Preventive and Punitive Action:
The preventive action as deemed necessary to address the ‘system failure’ and/ or punitive action as prescribed internally for ‘human failure’ should
be initiated immediately and completed expeditiously by the banks.

Generally, in the current system driven environment in banks, wherever transactions occur in breach of/ overriding “Controls”, they get reflected in the “end of day exception report”. Accordingly, all such exception reports should be perused by the designated officials and a post facto authorization for the transactions accorded.

In certain cases the process may not have got duly implemented reflecting the poor internal control mechanisms. Therefore, banks should ensure
that they bring in the needed refinement in this process and also specify the levels/ authority to whom the exception reports will be invariably submitted and the manner in which the authority will deal with the exception reports.

The entire gamut of the manner in which the exception reports are generated, transactions contained in the reports are examined/ scrutinised, and
the reports submitted to higher authorities for necessary authorizations for breaches should be periodically subjected to review and oversight by the bank’s management/ Board of Directors.
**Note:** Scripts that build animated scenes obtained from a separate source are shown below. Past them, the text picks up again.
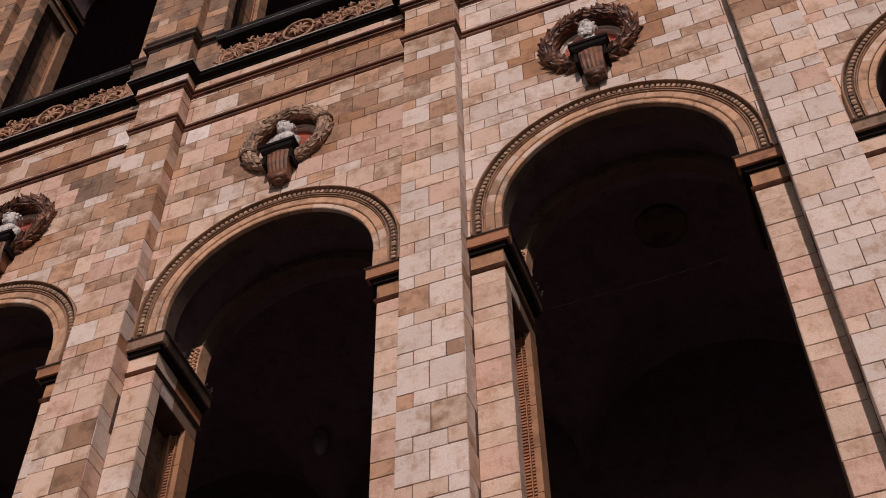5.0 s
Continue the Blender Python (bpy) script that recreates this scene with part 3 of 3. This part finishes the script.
def upper_pilaster(i):
    rng = random.Random(600 + i)
    x = i * BAY
    p = thing("upper_pilaster", "upper pilaster of sooty tan terracotta blocks", "pilaster", "pilasters of the upper storey")
    part("core", mesh("core", *joined([box(x - UP_HALF + 0.014, x + UP_HALF - 0.014, UP_Y + 0.014, 0.2, Z_UP, 33.0), box(x - HALF, x + HALF, 0.2, 1.4, Z_LEDGE, 33.0)]), MORTAR), p)
    coursed(p, rng, x, UP_HALF, UP_Y, 0.12, courses(Z_UP, 33.0), DIM, False)


for i in range(FIRST, LAST + 1):
    upper_pilaster(i)
    for side in (1, -1):
        if (i, side) not in ((FIRST, -1), (LAST, 1)):
            jamb(i * BAY, side, Z_UP - 0.02, Z_UPCAP - 0.60, random.Random(700 + 2 * i + side), "jamb piers of the upper storey", -0.25,
                 ([(TAN, 2), (BROWN, 1)], [(TAN, 1), (GREY, 4), (BROWN, 3)]), 0.70)
            capital(i * BAY, side, Z_UPCAP, GREY, "capitals of the upper storey", dy=-0.25)

for i in range(FIRST, LAST):
    xc = i * BAY + BAY / 2
    # uses the dark plaster: shade in the upper opening is put into the colour
    w = part("upper_wall_%d" % (i - FIRST + 1), mesh("upper_wall", *core(xc, R_IN, Z_UPCAP + 0.4, BAY / 2, 33.0, 0.1, 1.4, Z_UPCAP), PLASTER))
    tagged(w, "wall over the upper arch, darkened for shade", "wall", kind="structure")


def coping(i):
    """Dark coping over the relief panel, with a rail's rounded top edge."""
    x0, x1, z = i * BAY + 0.88, i * BAY + BAY - 0.88, 23.58
    path = [(x0, 0.03, 0, -1), (x1, 0.03, 0, -1)]
    c = thing("coping", "black stone coping with rounded rail over the relief parapet", "coping", "copings of the upper storey")
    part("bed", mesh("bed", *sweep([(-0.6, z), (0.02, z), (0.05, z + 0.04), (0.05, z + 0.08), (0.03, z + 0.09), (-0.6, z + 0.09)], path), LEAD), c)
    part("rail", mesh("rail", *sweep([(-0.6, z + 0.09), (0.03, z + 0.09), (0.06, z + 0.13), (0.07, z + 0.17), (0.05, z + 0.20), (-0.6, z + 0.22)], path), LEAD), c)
    part("drip_edge", mesh("drip_edge", *sweep([(0.048, z + 0.082), (0.058, z + 0.082), (0.058, z + 0.09), (0.048, z + 0.09)], path), FLASHING), c, "thin worn grey edge")


def spiral(cx, cz, r, turns, start, way, y, thick):
    pts, rad, n = [], [], int(14 * turns)
    for k in range(n + 1):
        u = k / n
        t = start + way * 2 * math.pi * turns * u
        q = r * (1 - 0.86 * u)
        pts.append((cx + q * math.cos(t), y - 0.05 * u, cz + q * math.sin(t) * 0.95))
        rad.append(thick * (1 - 0.35 * u))
    return tube(pts, rad, 6)


def volute(cx, cz, r, start, way, thick):
    """A bold scroll: a stem that winds inwards to a round eye."""
    return joined([spiral(cx, cz, r, 1.45, start, way, -0.03, thick), ball((cx, -0.075, cz), thick * 1.5, 8, 6)])


def acanthus(x, z, ang, length, wide, curl):
    """A broad leaf with three lobes that curls forwards at its tip."""
    return joined([frond(x, -0.02, z, ang + d, length * k, wide * k, curl + d) for d, k in ((-0.55, 0.72), (0.0, 1.0), (0.55, 0.72))])


def relief_panel(xc):
    """Terracotta parapet relief: a medallion between mirrored scrolls with broad leaves, under a black band that paints
    the coping's shadow.
    """
    rng = random.Random(31)
    p = thing("relief_panel", "buff terracotta relief with acanthus scrolls and a medallion", "relief", "relief panels of the parapet", at=(xc, 0.16, 23.18))
    h, w, split = 0.40, 1.57, 0.22
    part("ground", mesh("ground", *box(-w, w, 0.0, 0.2, -0.44, split), SCROLL_BACK), p, "dark red-brown relief ground")
    # black strip painted as the shadow below the coping
    part("hollow", mesh("hollow", *box(-w, w, 0.03, 0.2, split + 0.002, h), SOOT_AND_SHADE), p, "black band over the relief, painted shadow of the coping")
    for a, b, c, d in ((-w, -w + 0.05, -0.44, split), (w - 0.05, w, -0.44, split), (-w + 0.05, w - 0.05, -0.44, -0.40)):
        part("frame", mesh("frame", *box(a, b, -0.05, 0.0, c, d), SCROLL), p)
    oval = [(0.29 * math.cos(2 * math.pi * k / 32), -0.05, -0.07 + 0.29 * math.sin(2 * math.pi * k / 32)) for k in range(33)]
    part("medallion", mesh("medallion", *tube(oval, [0.028] * 33, 8), SCROLL, True), p)
    palmette = part("palmette", mesh("palmette", *ball((0, -0.03, -0.16), 0.055, 10, 6), SCROLL, True), p)
    for ang, size, wide, curl in [(90 + q, 0.24, 0.035, q * 0.4) for q in (-62, 0, 62)]:
        part("leaf", mesh("leaf", *frond(0, -0.02, -0.15, radians(ang), size, wide, radians(curl)), SCROLL, True), palmette)
    for k in range(8):
        t = 2 * math.pi * (k + 0.5) / 8
        part("petal", mesh("petal", *frond(0.05 * math.cos(t), -0.02, -0.07 + 0.05 * math.sin(t), t, 0.18, 0.03, 0.3), SCROLL, True), palmette)
    for s in (-1, 1):
        for cx, cz, r, up in ((0.63, -0.16, 0.20, 1), (0.99, -0.10, 0.22, -1), (1.33, -0.17, 0.19, 1)):
            scroll = part("scroll", mesh("scroll", *volute(s * cx, cz, r, math.pi * (0.5 if up > 0 else 1.5), -s * up, 0.030), SCROLL, True), p)
            for q in range(5):
                t = math.pi * (0.05 + 0.9 * q / 4) + rng.uniform(-0.12, 0.12)
                lx, lz = cx + r * math.cos(t), cz + r * math.sin(t)
                if lx < 1.46:
                    out = t + rng.uniform(-0.2, 0.5)
                    part("leaf", mesh("leaf", *acanthus(s * lx, lz, out if s > 0 else math.pi - out, rng.uniform(0.13, 0.2), rng.uniform(0.018, 0.026), s * rng.uniform(-0.7, 0.3)), SCROLL, True), scroll)
            part("leaf", mesh("leaf", *acanthus(s * (cx + 0.17), -0.34, radians(90 - s * up * 25), 0.34, 0.022, s * up * 0.6), SCROLL, True), scroll)
        stem = [(s * (0.36 + 1.1 * k / 16), -0.03, -0.12 + 0.17 * math.cos(math.pi * 3 * k / 16)) for k in range(17)]
        part("stem", mesh("stem", *tube(stem, [0.022] * 17, 6), SCROLL, True), p)
    return p


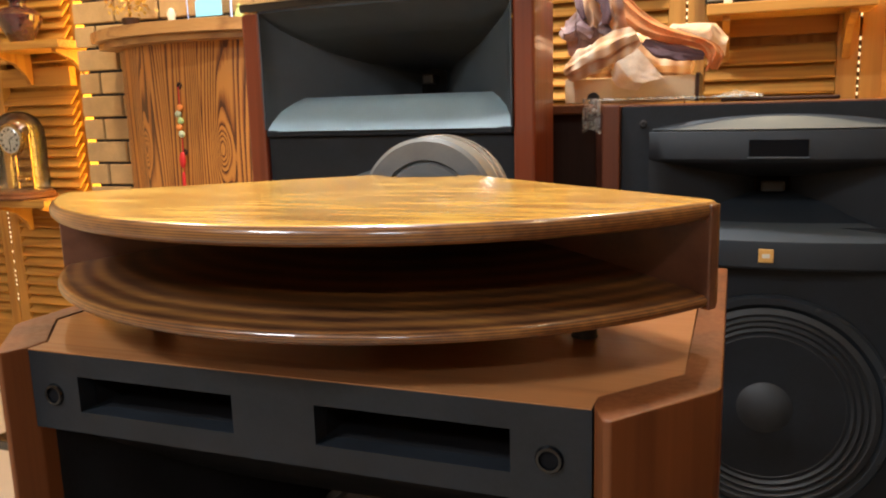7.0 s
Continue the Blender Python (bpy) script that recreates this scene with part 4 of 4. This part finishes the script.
def arc_plan(hw, y_mid, y_end, y_back, n=28):
    sag = y_end - y_mid
    r = (hw * hw + sag * sag) / (2 * sag)
    out = []
    for k in range(n + 1):
        x = -hw + 2 * hw * k / n
        out.append((PC + x, y_mid + r - math.sqrt(r * r - x * x)))
    return out + [(PC + hw, y_back), (PC - hw, y_back)]


dc = thing("curved_cabinet", (PC, 3.0, 0), "bow fronted cabinet of boldly grained burnt pine", "cabinet")
part("body", prism(arc_plan(HWB, 2.905, 3.07, 3.135), 0.0, 1.384), BURNT_PINE, dc, smooth=True)
tp = bmesh.new()
prism(arc_plan(HWS, 2.815, 3.02, 3.137), 1.408, 1.446, tp)
part("top_slab", tp, SLAB_PINE, dc, "thick moulded pine top", smooth=True)
part("moulding", prism(arc_plan(HWS - 0.022, 2.84, 3.035, 3.136), 1.3845, 1.4075), SLAB_PINE, dc, smooth=True)
for z in (1.240, 1.012):
    part("knob_hole", lathe([(0.0, 0.0), (0.008, -0.001), (0.011, -0.004), (0.012, -0.010), (0.009, -0.012), (0.0, -0.008)], (-1.193, 2.916, z), "y", 18), DARK_WOOD, dc, smooth=True)

# hanging charm
ch = thing("hanging_charm", (-1.193, 2.90, 0.63), "red cord charm with beads and a jade disc", "charm")
part("cord", tube([(-1.193, 2.899, 1.236), (-1.193, 2.897, 1.0), (-1.196, 2.897, 0.84), (-1.197, 2.897, 0.78)], 0.0022, 6), RED_CORD, ch)
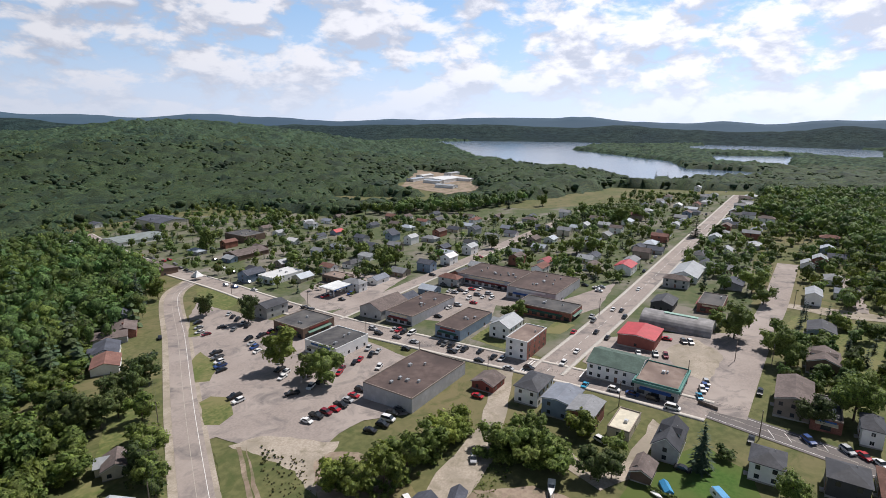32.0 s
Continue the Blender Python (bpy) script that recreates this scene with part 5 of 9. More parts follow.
patch("garden", M_DRY, "bare garden ground with vegetable beds", 0.07, (308, -153), (302, -168), (285, -165), (287, -144), (291, -126), (303, -125), (310, -136))
patch("dirt_lot", M_DIRT, "bare sandy lot beside the street", 0.08, (215, 7), (212, 1), (210, -7), (203, -9), (194, -1), (187, 8), (198, 10))
patch("lawn", M_LAWN, "lawns of houses beside the highway", 0.05, (-31, 283), (-36, 329), (-15, 345), (24, 375), (43, 362), (42, 311), (45, 245), (45, 222), (29, 230), (-3, 264))
patch("drive", M_GRAVEL, "pale gravel drive beside the highway", 0.1, (17, 263), (25, 266), (25, 281), (29, 287), (50, 303), (49, 293), (32, 273), (31, 262), (18, 258))
patch("lane", M_GRAVEL, "gravel lane between gardens", 0.1, (369, 59), (359, 21), (348, 23), (358, 59))
patch("forecourt", M_GRAVEL, "gravel forecourt beside the street", 0.11, (389, 29), (389, 17), (354, 21), (355, 29), (380, 27))
patch("yard", M_DIRT, "sandy yard between garden sheds", 0.1, (327, 54), (346, 46), (345, 40), (332, 40), (320, 45))
patch("drive", M_CONCRETE, "pale concrete drive", 0.1, (337, 37), (327, 34), (322, 26), (315, 27), (318, 35), (324, 36))
patch("wet_meadow", M_MEADOW, "bright wet meadow beside the marsh", 0.06, (291, -306), (270, -325), (261, -283), (230, -234), (216, -221), (198, -239), (179, -264), (186, -287), (210, -276), (239, -259), (247, -219), (279, -244))

# far fields
patch("field", M_FIELD, "yellow green marsh field by the lake", 0.05, (448, 571), (539, 724), (600, 700), (684, 690), (800, 650), (903, 645), (965, 575), (870, 548), (740, 528), (642, 515), (560, 505), (505, 480), (470, 500))
patch("field", M_STUBBLE, "pale stubble field", 0.5, (452, 560), (556, 508), (505, 462), (398, 508), (410, 530))
patch("sand_track", M_GRAVEL, "sandy track across rough ground", 0.3, (470, 445), (520, 447), (600, 440), (604, 433), (520, 438), (466, 437))
patch("sand_track", M_GRAVEL, "sandy track across rough ground", 0.3, (418, 452), (440, 418), (452, 384), (444, 382), (430, 415), (408, 450))
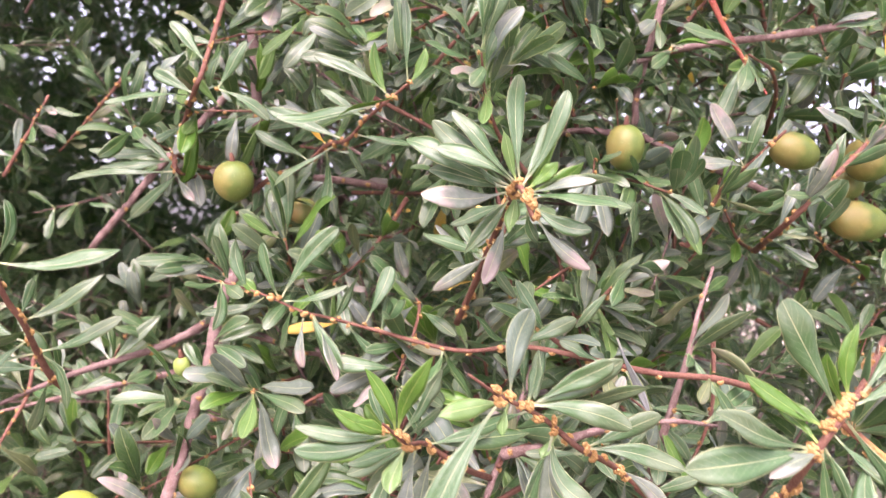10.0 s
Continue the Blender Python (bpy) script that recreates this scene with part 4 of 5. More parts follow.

In addition to the above, banks have also been advised by RBI to take steps to put in place certain controls and disincentives in their HR processes and
internal inspection/ audit processes as part of their fraud risk management framework. These include:

(a) For key and sensitive posts such as those in dealing rooms, treasury, relationship managers for high value customers, heads of specialized
branches, etc., selecting only such officers who satisfy the “Fit and Proper” criteria. The appropriateness of such postings should be subjected to
periodical review.

(b) Putting in place the “staff rotation” policy and policy for “mandatory leave” staff. The internal auditors as also the concurrent auditors must be
specifically required to examine the implementation of these policies and point out instances of breaches irrespective of apparent justifications for non-compliance, if any. The decisions taken / transactions effected by officers and staff not rotated/ availing leave as per policy should be
subjected to comprehensive examination by the internal auditors/ inspectors including concurrent auditors. The findings thereon should be documented in a separate section of the audit/ inspection reports.

(c) Building up a database of officers/ staff identified as those having aptitude for investigation, data analysis, forensic analysis, etc. and expose them to appropriate training in investigations and forensic audit. For investigation of frauds, only such officers/ staff should be deployed through the “fraud investigation unit/ outfit”.